No fim de janeiro, o antecessor do papa Francisco retificou suas declarações aos autores do relatório, reconhecendo que participou em uma reunião crucial em 1980 sobre os supostos abusos praticados por Peter Hullermann. "Esse erro, que lamentavelmente aconteceu, não foi intencional e espero que seja desculpado", disse. "Afetou-me profundamente que o descuido fosse utilizado para duvidar da minha veracidade, e inclusive me apresentar como mentiroso", acrescentou.
Na carta, o papa emérito também agradece o papa Francisco pela "confiança, apoio e orações que me expressou pessoalmente". Bento 16 conclui o texto com uma referência à própria morte. "Em breve, eu me apresentarei ao juiz definitivo de minha vida. Embora possa ter muitos motivos de temor e medo quando olho para trás em minha longa vida, me sinto, ainda assim, feliz", afirmou o papa emérito, que vive aposentado em um mosteiro no Vaticano e cujo estado de saúde é muito delicado.

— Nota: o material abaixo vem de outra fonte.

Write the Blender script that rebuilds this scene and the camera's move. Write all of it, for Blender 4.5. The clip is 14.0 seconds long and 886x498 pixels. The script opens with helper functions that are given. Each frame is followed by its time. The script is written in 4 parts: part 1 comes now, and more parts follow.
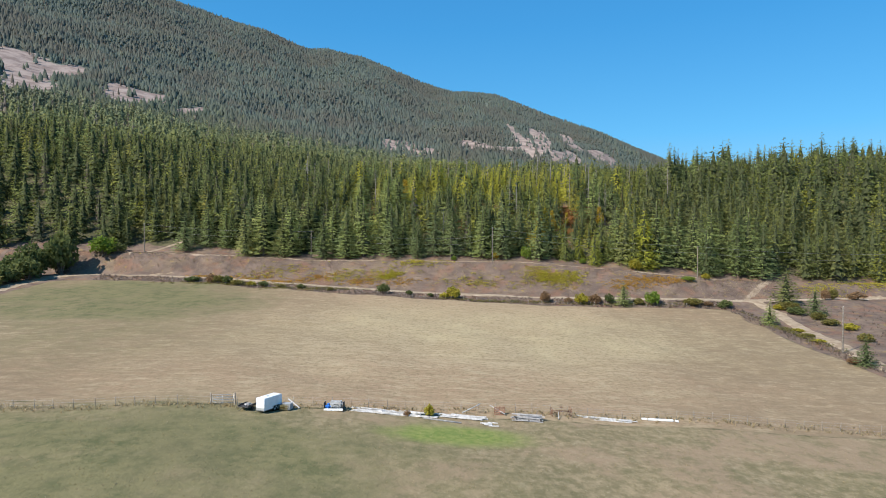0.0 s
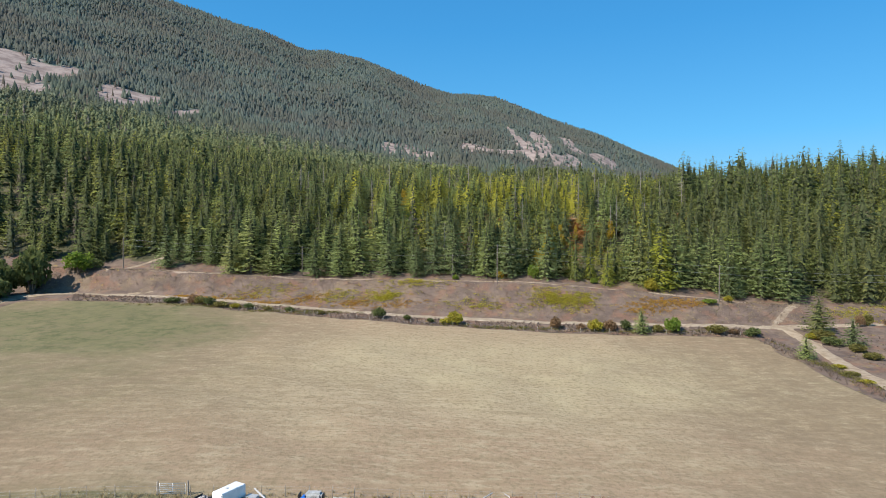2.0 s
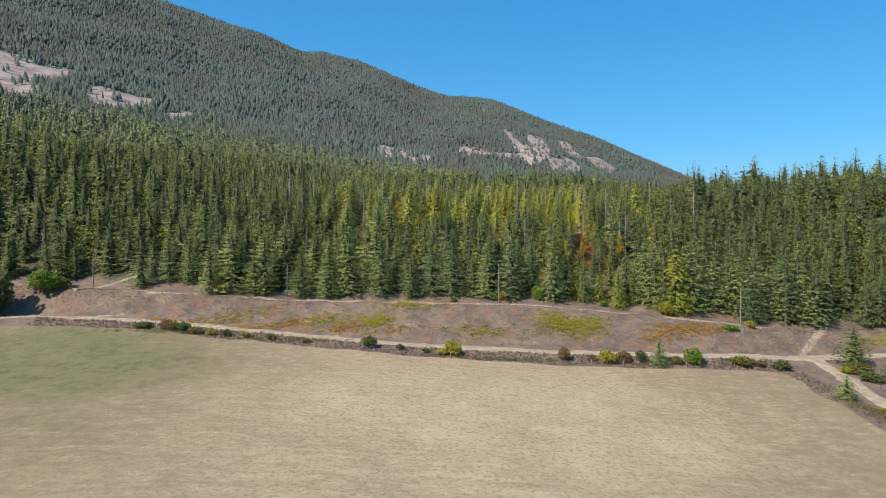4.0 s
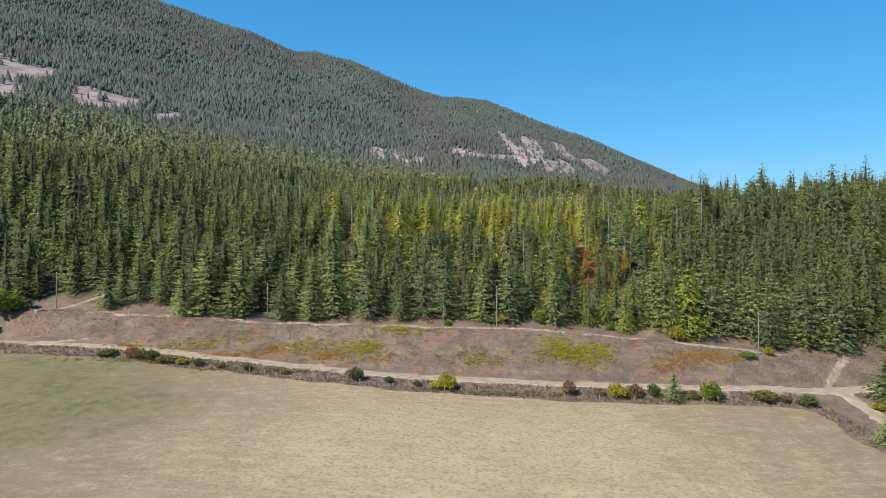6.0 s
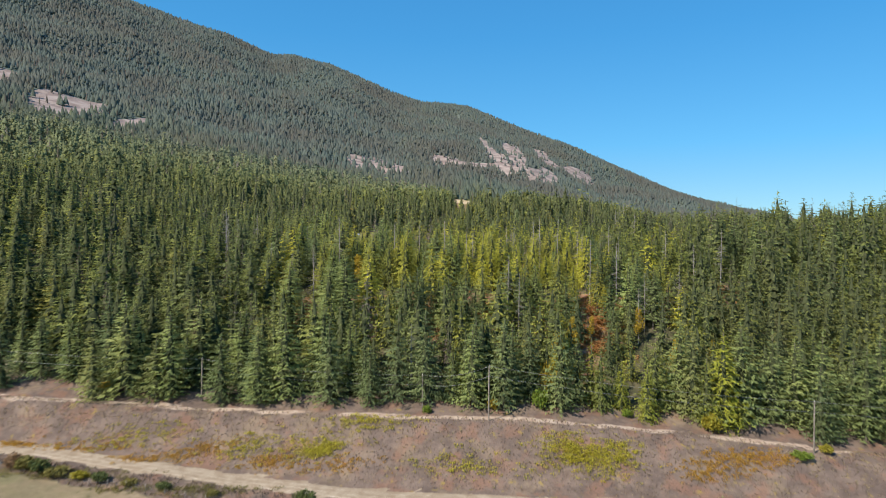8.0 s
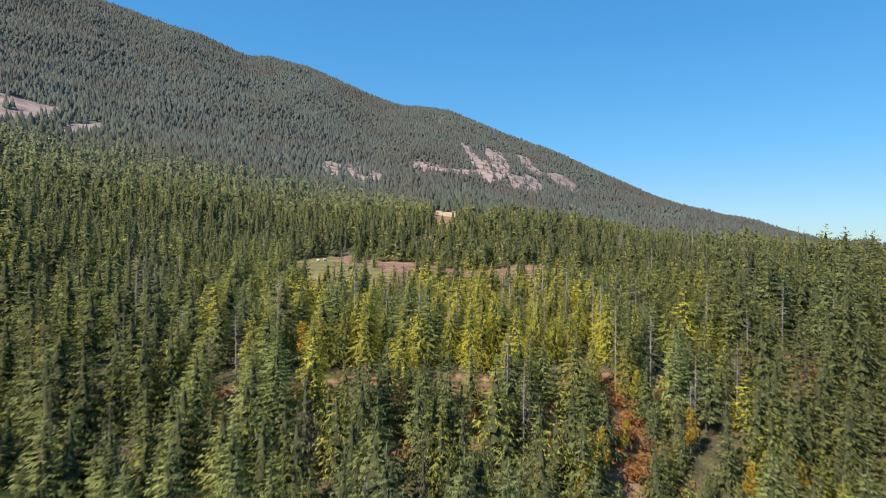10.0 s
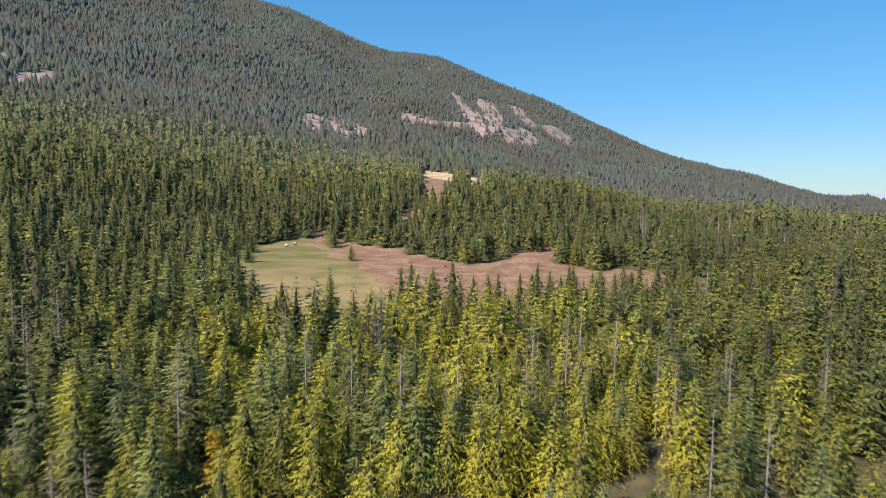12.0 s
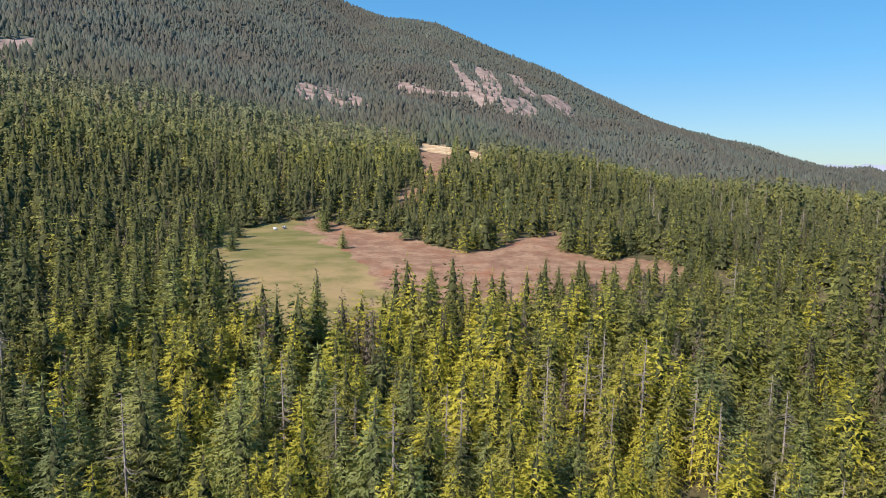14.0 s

"As palavras dessa carta são as de um idoso impotente, que sente que se aproxima do encontro com Deus e convida toda a Igreja a sentir como sua a ferida aberta dos abusos", avaliou Andrea Tornielli, editorialista do jornal oficial Vatican News.
Por sua vez, o sacerdote Federico Lombardi, ex-porta-voz do papa emérito, ressaltou: "Bento 16 nunca quis dissimular o mal na Igreja". Ele interpretou a carta como o "resultado de um tempo profundo e doloroso e de uma sincera análise de consciência".
O relatório alemão enumerou 497 vítimas de abusos no país entre 1945 e 2019, sobretudo crianças e adolescentes. E citou 235 supostos agressores, em particular padres. Após a publicação, o Vaticano expressou "sentimento de vergonha e remorso".